05) Lauren Barth - Stormwaiting
California Folk from Santa Barbara.
Her second album, following "Forager" from 2017 which hd passed me by. A beautiful West Coast album, influences from David Crosby, Joni Mitchell and Tim Buckley can be heard, but British folk is also peeking around the corner. Surprisingly, however, the mood reminds me a lot of Bert Jansch's 1974 album "L.A. Turnaround".

06) Kassi Valazza - Kassi Valazza Knows Nothing
A beautiful mixture of country and Cosmic American Music with a slightly psychedelic touch. Wonderfully subdued instrumentation with Telecaster twang, Wurlitzer, pedal steel, cornet and trumpet. Kassi Valazza's vocals on this album sometimes remind me of Karen Dalton.
Includes a very nice cover version of Michael Hurley's "Wildegeeses" at the end of the record, in which acoustic guitar, fiddle and Kassi Valazza's voice come together just wonderfully.
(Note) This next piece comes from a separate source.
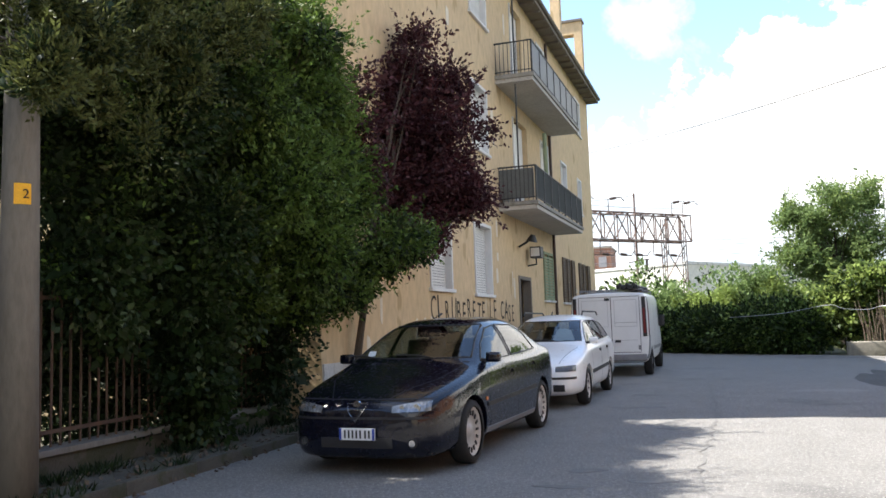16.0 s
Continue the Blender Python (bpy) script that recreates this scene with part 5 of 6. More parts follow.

07) P.G. Six - Murmurs & Whispers
Pat Gubler's first record since 2011.
Somewhere on the edge between folk and psych with a clear nod to the English weird folk scene of the sixties and seventies. The guitar is often replaced by the Celtic harp. Subtle electronics provide slight drone effects, yet a feeling of lightness prevails.

08) Cinder Well - Cadence
Amelia Baker's new album is good again, but doesn't grab me quite as immediately as "No Summer" from 2020. Somewhat more lushly arranged than its predecessor - the string arrangements are by Lankum's Cormac MacDiarmada - more elaborate and perhaps also more complex, the record a bit lacks the stormy doom urgency and atmosphere of danger that were all over the place on "No Summer".

09) Spice World - There's No "I" in Spice World
Jangle pop group from Fremantle near Perth with their debut album.
Slightly psychedelic undertones, playful, quirky, sometimes charmingly wobbly. With an unmistakable Down Under sound.

10) Buddy & Julie Miller - In the Throes
A surprisingly snotty and urgent new record with a wonderful, forward-moving drive.